▸ Problem:
Find the line that contains "8. More parts follow." and print it and every line after it, exactly, please.

━━━━━ Stored data

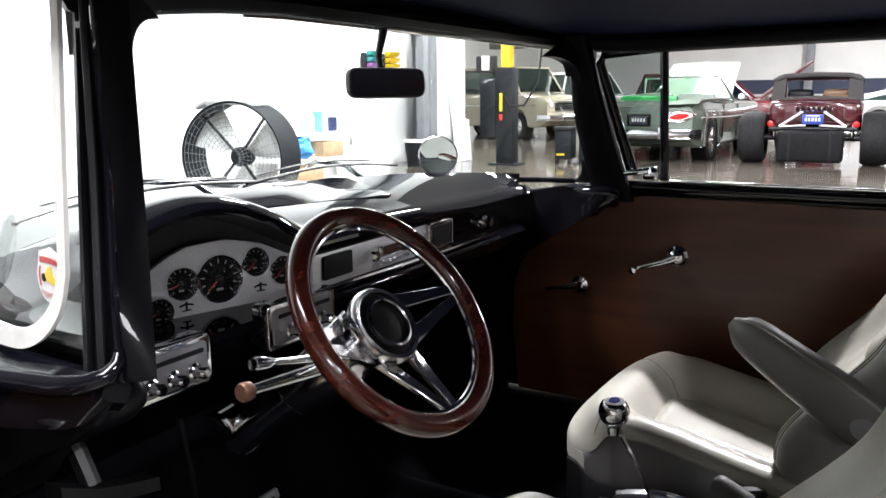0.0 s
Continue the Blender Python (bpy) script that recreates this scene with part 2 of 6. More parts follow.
def softbox(bm, size, r, n, shape=None, power=2.6, mi=0):
    """A rounded, padded box of that size about the origin, with n faces along each side, bent by shape(p, q): q is the place before rounding, -1 to 1."""
    sx, sy, sz = (s / 2 for s in size)
    cache = {}
    def vert(q):
        k = tuple(round(c, 5) for c in q)
        if k not in cache:
            p = []
            inner = [max(s - r, 1e-4) for s in (sx, sy, sz)]
            full = Vector((q[0] * sx, q[1] * sy, q[2] * sz))
            core = Vector([max(-i, min(i, c)) for i, c in zip(inner, full)])
            d = full - core
            if d.length > 1e-9:
                m = max(abs(c) for c in d)
                d = d.normalized() * m
            p = core + d
            cache[k] = bm.verts.new(shape(p, q) if shape else p)
        return cache[k]
    for ax in range(3):
        u, v = [i for i in range(3) if i != ax]
        for side in (-1, 1):
            for i in range(n[u]):
                for j in range(n[v]):
                    def c(a, b):
                        q = [0, 0, 0]
                        q[ax], q[u], q[v] = side, -1 + 2 * a / n[u], -1 + 2 * b / n[v]
                        return vert(q)
                    bm.faces.new((c(i, j), c(i + 1, j), c(i + 1, j + 1), c(i, j + 1))).material_index = mi


def smooth(a, b, x):
    t = max(0.0, min(1.0, (x - a) / (b - a)))
    return t * t * (3 - 2 * t)


def bm_new():
    return bmesh.new()


def arc(cx, cy, r, a0, a1, n):
    return [(cx + r * math.cos(radians(a0 + (a1 - a0) * i / n)), cy + r * math.sin(radians(a0 + (a1 - a0) * i / n))) for i in range(n + 1)]


def rounded(x0, y0, x1, y1, r, n=4):
    """The outline of a rectangle with round corners."""
    return arc(x1 - r, y0 + r, r, -90, 0, n) + arc(x1 - r, y1 - r, r, 0, 90, n) + arc(x0 + r, y1 - r, r, 90, 180, n) + arc(x0 + r, y0 + r, r, 180, 270, n)


# ---- the building ----
GROUND = material("polished_concrete", (0.085, 0.074, 0.060), 0.12, vary=0.25, scale=0.8, bump=0.03, bump_scale=8, rough_vary=0.1)
CEILING = material("ceiling_panels", (0.36, 0.36, 0.36), 0.8, vary=0.05, scale=1)


def structure(name, c, s, mat, label, bevel=0.0):
    bm = bm_new()
    box(bm, c, s, bevel)
    return tagged(part(name, bm, mat, smooth=False), label, name.split("_")[0], kind="structure")


structure("floor", (10, -12, FLOOR - 0.1), (64, 62, 0.2), GROUND, "polished grey-brown concrete workshop floor")
structure("ceiling", (10, -12, 6.6), (64, 62, 0.2), CEILING, "pale workshop ceiling high above")
structure("wall_north", (-3.15, 6.95, 3.3), (23.7, 0.3, 6.46), WHITE_WALL, "bright white painted workshop wall")
structure("wall_recess", (9.8, 8.0, 3.3), (2.6, 0.3, 6.46), WHITE_WALL, "white recessed wall beside the steel post")
structure("wall_return", (8.55, 7.475, 3.3), (0.3, 0.75, 6.46), WHITE_WALL, "white wall return at the recess")
structure("wall_panel", (11.4, 7.3, 3.3), (0.9, 0.25, 6.46), WHITE_WALL, "white partition wall behind the car lift")
structure("wall_far_north", (22.4, 14.9, 3.3), (21.1, 0.3, 6.46), GREY_WALL, "pale wall behind the parked van")
structure("wall_partition", (11.72, 11.1, 3.3), (0.25, 7.3, 6.46), WHITE_WALL, "white side wall of the van bay")
structure("wall_east", (33.0, -12, 3.3), (0.3, 54.2, 6.46), GREY_WALL, "pale far workshop wall")
structure("wall_south", (10, -40, 3.3), (46, 0.3, 6.46), GREY_WALL, "pale back workshop wall")
# unseen west wall, added to return light to the car's paint and chrome
structure("wall_west", (-15, -16.5, 3.3), (0.3, 47, 6.46), GREY_WALL, "unseen pale wall added behind the open door")
structure("wall_stripe", (32.82, -6, 1.45), (0.04, 26, 0.55), NAVY, "navy painted stripe on the far wall")

# lamps over the bays; the one beside the passenger door shines through its window onto the far seat
# the three on the driver's side are added fill for seats, gauges and door
for lx, ly, sx, sy, w in ((4.3, 0.3, 0.4, 1.6, 1150), (-3.5, 0.6, 2.0, 2.6, 310), (-8.0, -6.5, 2.4, 1.2, 260), (-2.5, -7.5, 2.4, 1.2, 900), (-0.5, 3.0, 2.4, 1.2, 650), (8.5, 4.4, 2.4, 1.2, 720), (9, -4, 2.4, 1.2, 700), (17, 4, 2.4, 1.2, 950), (17, -5, 2.4, 1.2, 900), (25, 0, 2.4, 1.2, 1000), (25, -12, 2.4, 1.2, 950), (16, -15, 2.4, 1.2, 800), (20, 11.5, 2.4, 1.2, 500)):
    area_lamp("ceiling_and_fill_lamp", lx, ly, 5.9, sx, sy, w)


# ---- the car that the camera looks into ----
car = thing("custom_car", "black 1950s custom wagon with its driver door open", "car")


def base_y(x):
    a = abs(x)
    return 0.80 + 0.49 * max(0.0, 1 - (a / 0.85) ** 4) ** (0.30 if x < 0 else 0.4545)


def ws_point(u, v):
    """The windshield's surface: u across from -1 to 1, v from the cowl up."""
    k = math.copysign(1 - (1 - min(1.0, abs(u))) ** 1.8, u)
    xb, xt = 0.85 * k, 0.775 * k
    yb, yt = base_y(xb * 0.9999999999), 0.862 + 0.09 * (1 - (0.99999 * k) ** 4) ** 0.5
    bulge = 0.05 * math.sin(math.pi * v) * (1 - abs(u) ** 4)
    return Vector((xb + (xt - xb) * v, yb + (yt - yb) * v + bulge, 0.965 + (1.39 - 0.965) * v))


bm = bm_new()
sheet(bm, lambda a, b: ws_point(2 * a - 1, b), 40, 10)
ws = part("windshield", bm, GLASS, car, "curved wraparound clear windshield")
ws.visible_shadow = False

# pillars and header
def pillar_marks(s, z):
    """Across the pillar at height z: the glass's edge, the door flange, the inner edge."""
    low = smooth(1.18, 0.95, z)
    a = ws_point(s * 1.0, (z - 0.965) / 0.425) + Vector((s * 0.003, -0.004, 0))
    c = Vector((s * (0.797 + 0.049 * low), 0.799 - 0.055 * low, z))
    foot = smooth(1.11, 0.92, z)
    d = Vector((s * (0.754 + 0.068 * foot), 0.792 - 0.080 * foot, z))
    return a, c, d


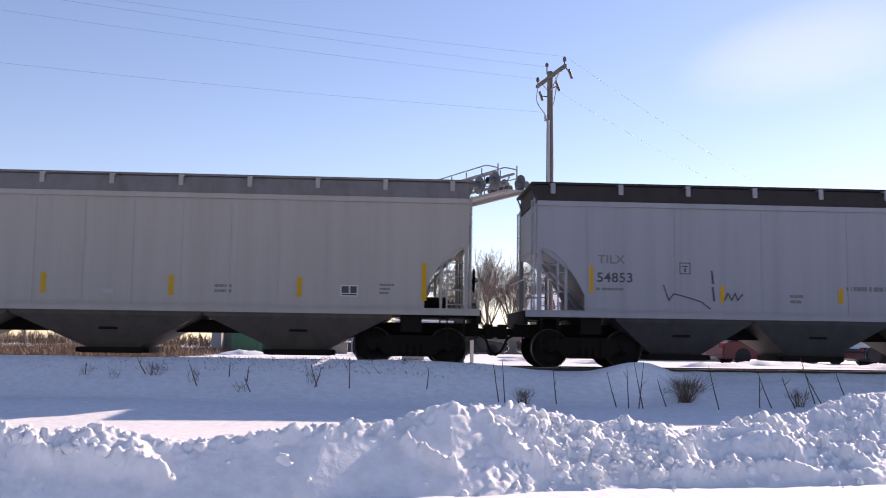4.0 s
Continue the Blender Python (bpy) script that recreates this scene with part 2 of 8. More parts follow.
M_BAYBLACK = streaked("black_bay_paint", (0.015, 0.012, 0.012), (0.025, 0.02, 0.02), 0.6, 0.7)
M_BLUEGREYMARK = material("dark_blue_grey_emblem", (0.09, 0.10, 0.12), rough=0.6, scale=5)
M_BLUEFADE = material("faded_navy_paint", (0.040, 0.043, 0.065), rough=0.6, second=(0.06, 0.062, 0.08), amount=0.5, scale=3)
M_FAINTBLUE = material("faded_blue_print", (0.30, 0.32, 0.38), rough=0.6, scale=5)
M_FRESHWHITE = material("fresh_white_paint", (0.68, 0.68, 0.68), rough=0.55, scale=5)
M_YELLOWOLD = material("worn_yellow_paint", (0.45, 0.28, 0.04), rough=0.6, second=(0.34, 0.27, 0.15), amount=0.55, scale=6)
M_TEALDARK = material("dark_teal_spray", (0.045, 0.065, 0.06), rough=0.5, scale=3)
M_GREENDARK = material("dark_green_spray", (0.018, 0.026, 0.019), rough=0.6, second=(0.035, 0.016, 0.015), amount=0.4, scale=2)
M_VIOLETDARK = material("dark_violet_spray", (0.05, 0.03, 0.06), rough=0.5, scale=3)
M_EVERGREEN = material("evergreen_foliage", (0.018, 0.028, 0.018), rough=0.8, second=(0.03, 0.04, 0.025), scale=4)
M_SIGNALGREY = material("faded_grey_signal_paint", (0.10, 0.11, 0.12), rough=0.55, second=(0.06, 0.065, 0.07), scale=5)
M_DIMRED = material("dull_red_car_paint", (0.13, 0.022, 0.026), rough=0.4, second=(0.10, 0.03, 0.03), scale=3)
M_REEDDARK = material("dry_shrub_bark", (0.15, 0.10, 0.07), rough=0.9, second=(0.22, 0.16, 0.11), scale=5)
M_YARDWALL = material("grimy_beige_wall", (0.30, 0.275, 0.25), rough=0.85, second=(0.24, 0.215, 0.195), scale=0.8, stretch=(1, 1, 0.3))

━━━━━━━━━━

▸ Reply to the task:
Continue the Blender Python (bpy) script that recreates this scene with part 2 of 8. More parts follow.
M_BAYBLACK = streaked("black_bay_paint", (0.015, 0.012, 0.012), (0.025, 0.02, 0.02), 0.6, 0.7)
M_BLUEGREYMARK = material("dark_blue_grey_emblem", (0.09, 0.10, 0.12), rough=0.6, scale=5)
M_BLUEFADE = material("faded_navy_paint", (0.040, 0.043, 0.065), rough=0.6, second=(0.06, 0.062, 0.08), amount=0.5, scale=3)
M_FAINTBLUE = material("faded_blue_print", (0.30, 0.32, 0.38), rough=0.6, scale=5)
M_FRESHWHITE = material("fresh_white_paint", (0.68, 0.68, 0.68), rough=0.55, scale=5)
M_YELLOWOLD = material("worn_yellow_paint", (0.45, 0.28, 0.04), rough=0.6, second=(0.34, 0.27, 0.15), amount=0.55, scale=6)
M_TEALDARK = material("dark_teal_spray", (0.045, 0.065, 0.06), rough=0.5, scale=3)
M_GREENDARK = material("dark_green_spray", (0.018, 0.026, 0.019), rough=0.6, second=(0.035, 0.016, 0.015), amount=0.4, scale=2)
M_VIOLETDARK = material("dark_violet_spray", (0.05, 0.03, 0.06), rough=0.5, scale=3)
M_EVERGREEN = material("evergreen_foliage", (0.018, 0.028, 0.018), rough=0.8, second=(0.03, 0.04, 0.025), scale=4)
M_SIGNALGREY = material("faded_grey_signal_paint", (0.10, 0.11, 0.12), rough=0.55, second=(0.06, 0.065, 0.07), scale=5)
M_DIMRED = material("dull_red_car_paint", (0.13, 0.022, 0.026), rough=0.4, second=(0.10, 0.03, 0.03), scale=3)
M_REEDDARK = material("dry_shrub_bark", (0.15, 0.10, 0.07), rough=0.9, second=(0.22, 0.16, 0.11), scale=5)
M_YARDWALL = material("grimy_beige_wall", (0.30, 0.275, 0.25), rough=0.85, second=(0.24, 0.215, 0.195), scale=0.8, stretch=(1, 1, 0.3))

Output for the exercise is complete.